GABRIELE MORONI
Cronaca

Il delitto di Laura Bigoni, l’inchiesta riaperta e il fidanzato assolto: “Ora mi auguro giustizia”

Gianmaria Negri Bevilacqua nel 1993 fu accusato e scagionato. Spera "di cuore" in una svolta. Sul tavolo dei pm una teste e tre fantasmi: il taxi giallo, un uomo senza nome e una donna bionda in lacrime

Laura Bigoni

Laura Bigoni

«Mi auguro giustizia. Di cuore". Poche parole per commentare la decisione della Procura di Bergamo di fare ripartire, a trent’anni di distanza, le indagini sull’omicidio di Laura Bigoni. Per il resto Gianmaria Negri Bevilacqua sceglie il silenzio. Gli anni lo hanno ingrigito. Hanno stinto e alla fine cancellato l’immagine di Jimmy, il dongiovanni del Gratosoglio che divideva la sua vita sentimentale in bilico fra la fidanzata storica, sua coetanea, e Laura Bigoni, bella ragazza milanese di 23 anni.

Trent’anni dopo. Da cinque Gianmaria Negri Bevilacqua ha doppiato la boa della cinquantina. Continua il lavoro nel negozio di famiglia, a Milano. Offre di sé un’immagine di maturità serena. È consapevole che il passato lo insegue e non smetterà di farlo anche se è stato assolto con la più piena delle formule, per non avere commesso il fatto, scagionato per sempre dall’accusa terribile di essere uno spietato assassino: quello che la notte del primo agosto del 1993 trucidò Laura Bigoni con nove coltellate, nella casa di villeggiatura della ragazza, a Clusone.

È un altro il carnefice, protetto dallo scorrere del tempo e mai uscito dall’ombra. Ombra. Ombre che si rincorrono in quella notte in Val Seriana, come in un balletto macabro. Non è certa neppure l’unica luce che brillerebbe nella fosca storiaccia di Clusone. Illuminerebbe un locale dell’alloggio al numero 82 di via Mazzini quando, alle 2.30, Laura rientra in compagnia di Marco Conti, ventenne tornitore di Endine entrato nella vicenda come "il biondino", anche se ha i capelli castani. Laura l’ha conosciuto quella stessa sera alla discoteca Collina Verde, gli ha confidato le sue pene d’amore.

La luce (tesi degli inquirenti) è stata accesa dall’assassino, un assassino che disponeva delle chiavi e conosceva l’appartamento. I giudici dell’Assise d’appello di Brescia hanno assolto Jimmy e la fidanzata (accusata di favoreggiamento per avere confermato che la notte dell’omicidio il fidanzato era con lei). Nella motivazione della sentenza definiscono "non del tutto peregrine" le ipotesi "che non ci fosse alcuna luce accesa e la Laura all’ultimo momento non se la sia sentita di far salire in casa un perfetto estraneo... o che addirittura abbia visto o creduto di vedere una qualche luce trapelare da qualche altra finestra e non abbia voluto correre il rischio di essere notata da qualche inquilina".

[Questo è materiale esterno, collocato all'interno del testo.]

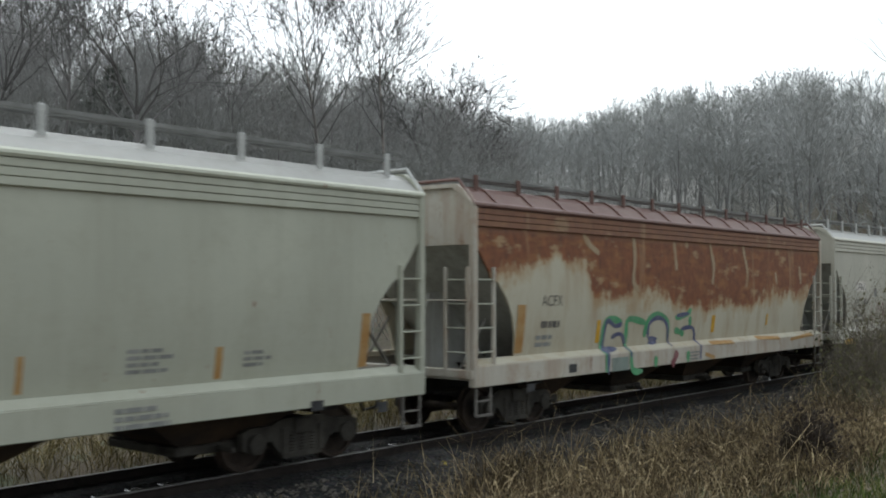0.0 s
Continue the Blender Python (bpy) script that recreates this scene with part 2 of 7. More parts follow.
    "pale_ink": surface("worn_white_stencil", (0.50, 0.44, 0.40), (0.30, 0.2, 0.17), 5.0, 0.7, 0.0, 30, 0.1),
    "reflector": surface("yellow_reflector", (0.72, 0.42, 0.03), (0.5, 0.28, 0.04), 5.0, 0.45, 0.0, 30, 0.1),
    "rust_mark": surface("rust_streak", (0.36, 0.19, 0.06), (0.45, 0.30, 0.14), 3.0, 0.8, 0.0, 30, 0.1),
    "yellow_leaf": surface("yellow_leaf", (0.46, 0.36, 0.03), (0.28, 0.21, 0.03), 6.0, 0.6, 0.0, 40, 0.1),
    "pale_leaf": surface("bleached_leaf", (0.66, 0.60, 0.50), (0.50, 0.44, 0.35), 6.0, 0.7, 0.0, 40, 0.1),
    "patch_grey": surface("grey_patch_paint", (0.17, 0.19, 0.21), (0.26, 0.25, 0.22), 3.0, 0.6, 0.0, 30, 0.1),
    "patch_yellow": surface("bright_yellow_patch", (0.80, 0.58, 0.02), (0.64, 0.45, 0.04), 2.0, 0.6, 0.0, 30, 0.1),
}


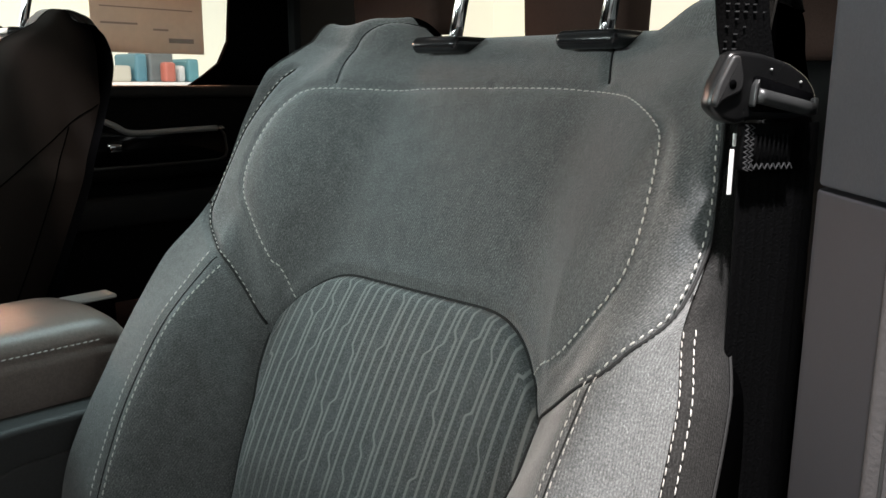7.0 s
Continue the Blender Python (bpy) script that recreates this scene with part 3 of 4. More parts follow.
    rise = (0.4 * (1 - (1 - t1) ** 2.0) + 0.6 * smooth(0, 1, t1)) * (1 - k) + smooth(0, 1, np.clip((a - 0.09) / (CREST - 0.09), 0, 1)) * k
    free = np.where(y < 0, smooth(0.326, 0.290, ZF), 0) * smooth(0.150, 0.185, a)
    mid = hermite([(0.27, -0.0105), (0.32, -0.0061), (0.37, -0.0007), (0.42, -0.0032), (0.47, -0.0113), (0.52, -0.0165), (0.57, -0.0115), (0.62, -0.0091), (0.67, -0.0068), (0.71, -0.0059), (0.75, 0.0031), (0.79, 0.0083), (0.83, 0.0086), (0.875, -0.0021)])(zf)
    h = (wing * rise + (outer - wing) * t2**2.0) * front - 0.050 * free + mid[:, None] * front
    # insert: a lumbar roll below the cross seam, fullness above it
    inside = a < SEAM
    q_low = np.clip((s - s_of(0.30)) / (s[i_bk] - s_of(0.30)), 0, 1)
    h = h + np.where(inside, 0.012 * (q_low**3 * (s <= s[i_bk]))[:, None] * smooth(1.0, 0.75, a / SEAM), 0)
    q_up = np.clip((s - s[i_bk]) / (s[i_top] - s[i_bk]), 0, 1)
    h = h + np.where(inside, 0.004 * ((1 - np.abs(2 * q_up - 1) ** 4) * (q_up > 0) * (q_up < 1))[:, None] * smooth(1.0, 0.8, a / SEAM), 0)
    # shoulders beside the head restraint posts
    hump = smooth(0.115, 0.160, a) * smooth(0.242, 0.176, a) * np.exp(-(((s - s[i_ridge] - 0.005) / np.where(s < s[i_ridge], 0.034, 0.055)) ** 2))[:, None]
    h = h + 0.0225 * hump
    # the insert's top corners are cut round: the rows there bend down
    def bend(width, at, half):
        drop = -0.062 * np.clip((width - half + 0.085) / 0.085, 0, 1) ** 2.7 * np.exp(-(((at - s[i_top]) / 0.11) ** 2))
        return drop * smooth(0.06, 0.0, width - half)

    corner = bend(a, S, SEAM)
    lines = {}
    dense = lambda pts: spline(pts, 0.004)  # noqa: E731

    def laid(points):
        """Cloth coordinates of a line that is given by half width and height, where the rows are bent."""
        out = []
        for u, q in dense(points):
            half = seam if u < 0 else seam_in
            t = float(np.interp(q, (s + bend(abs(u), s, half))[: i_ridge + 1], s[: i_ridge + 1]))
            if t > s[i_top] + 0.001 or abs(u) > np.interp(t, s, half) + 0.001:
                out.append((u, t))
        return np.array(out)

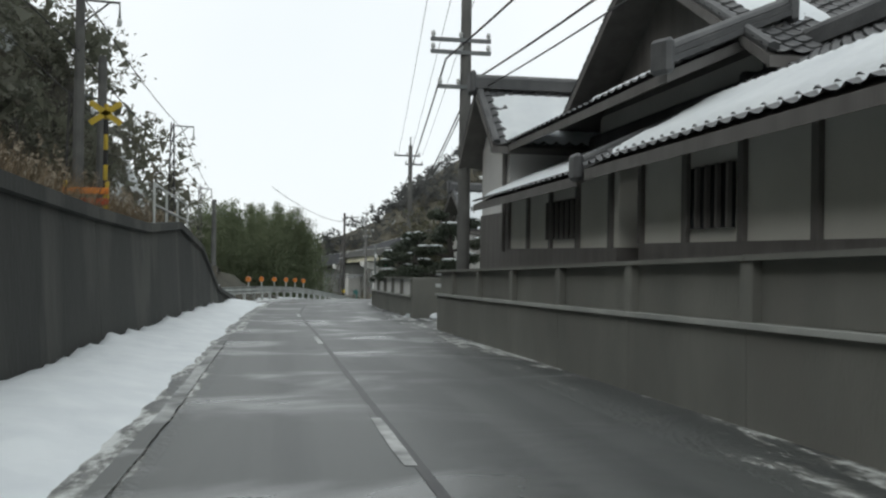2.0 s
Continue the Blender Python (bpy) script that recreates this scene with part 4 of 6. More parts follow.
def road_sign(place):
    s = thing("road_sign", "grey sign board seen edge-on on a cantilever arm", "road sign", place)
    bm = bmesh.new()
    shaft(bm, 5.0, 0.12, 0.09)
    part("post", bm, POLE_STEEL, s)
    bm = bmesh.new()
    tube(bm, [(0, 0, 4.55), (1.2, 0, 4.35), (3.0, 0, 4.25)], 0.05, 8)
    part("arm", bm, POLE_STEEL, s)
    bm = bmesh.new()
    box(bm, (1.25, -0.08, 4.05), (3.25, -0.03, 4.6), bevel=0.012)
    board = part("board", bm, SIGN_BACK, s)
    for z in (4.2, 4.45):
        bm = bmesh.new()
        box(bm, (1.25, -0.115, z - 0.025), (3.25, -0.083, z + 0.025))
        part("stiffener", bm, POLE_STEEL, board)
    bm = bmesh.new()
    box(bm, (-0.4, -0.16, 3.75), (0.3, -0.12, 4.2), bevel=0.015)
    part("small_board", bm, SIGN_BACK, s)
    for z in (1.1, 1.9):
        bm = bmesh.new()
        tube(bm, [(0, 0, z), (0, 0, z + 0.05)], 0.122, 12)
        part("band", bm, YELLOW, s)


road_sign((12.6, 153.4, gz(153.4) + 0.05))


def gantry():
    s = thing("gantry", "long cantilever pipe arm over the lane with small fittings", "gantry")
    zb = gz(193)
    bm = bmesh.new()
    tube(bm, [(8.8, 193, zb - 0.3), (8.8, 193, zb + 5.9)], [0.19, 0.15], 10)
    part("post", bm, POLE_STEEL, s)
    bm = bmesh.new()
    tube(bm, [(8.8, 193, zb + 5.45), (12, 193, zb + 5.4), (15.4, 193, zb + 5.35)], 0.085, 8)
    part("beam", bm, POLE_STEEL, s)
    bm = bmesh.new()
    tube(bm, [(8.8, 193, zb + 4.5), (9.3, 193, zb + 4.85), (10.2, 193, zb + 5.02), (14.0, 193, zb + 5.08)], 0.07, 8)
    part("brace", bm, POLE_STEEL, s)
    for k in range(3):
        x = 10.4 + 1.6 * k
        bm = bmesh.new()
        box(bm, (x - 0.06, 192.9, zb + 5.0), (x + 0.06, 193.1, zb + 5.45))
        part("clamp", bm, POLE_DARK, s)
    for k, h in ((0, 0.5), (1.6, 0.2), (2.2, 0.45)):
        bm = bmesh.new()
        tube(bm, [(10.4 + k, 193, zb + 5.4), (10.4 + k, 193, zb + 5.5 + h)], 0.025, 6)
        part("fitting", bm, POLE_DARK, s)


gantry()


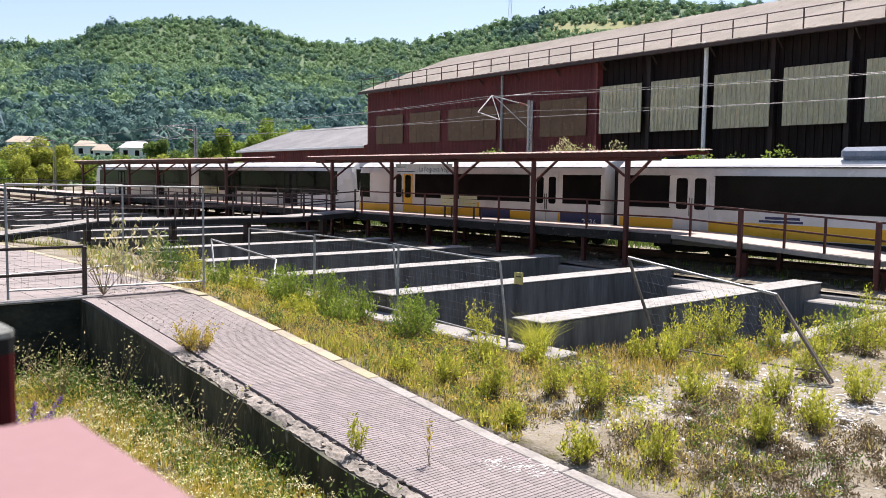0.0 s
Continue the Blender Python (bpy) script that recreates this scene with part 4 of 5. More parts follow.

Si allontanano. Ritornano. Laura sale. Marco attende inutilmente. Si affaccia sul cancello. Occhieggia. È allora che lo sorprende l’ombra. È nel porticato interno della casa, un uomo fra i 45 e i 50 anni. Il "biondino" pensa che si tratti del padre della nuova amica e batte in ritirata. In quei momenti Laura Bigoni sta fronteggiando il suo carnefice. Oppure è già morta. Nessuno sente, nessuno raccoglie in un condominio dove le orecchie sono così sensibili da percepire il rumore dei passi della ragazza che rincasa. La notte più lunga di Clusone si popola di ectoplasmi. Una barista di via Mazzini sostiene di avere scorto, verso le 3.30, una donna dalla lunga chioma bionda. Forse ha l’aria sconvolta o fors e non l’ha. Forse piange o forse no. O forse è solo di passaggio. Altri tre testimoni dichiarano di avere visto un taxi giallo targato Milano, con a bordo due persone, sotto casa Bigoni, tra le 3.55 e le 4.25. Non è mai stato identificato l’uomo notato da una vicina (ha escluso che si trattasse di Jimmy) a colloquio con Laura sulle scale di casa la notte del venerdì che precede il delitto. La madre della vittima si accorge della sparizione di alcuni oggetti: un collier, suo regalo alla figlia, alcuni anellini, un copriletto bianco, due coltelli da cucina, uno dei quali molto vecchio e arrotato.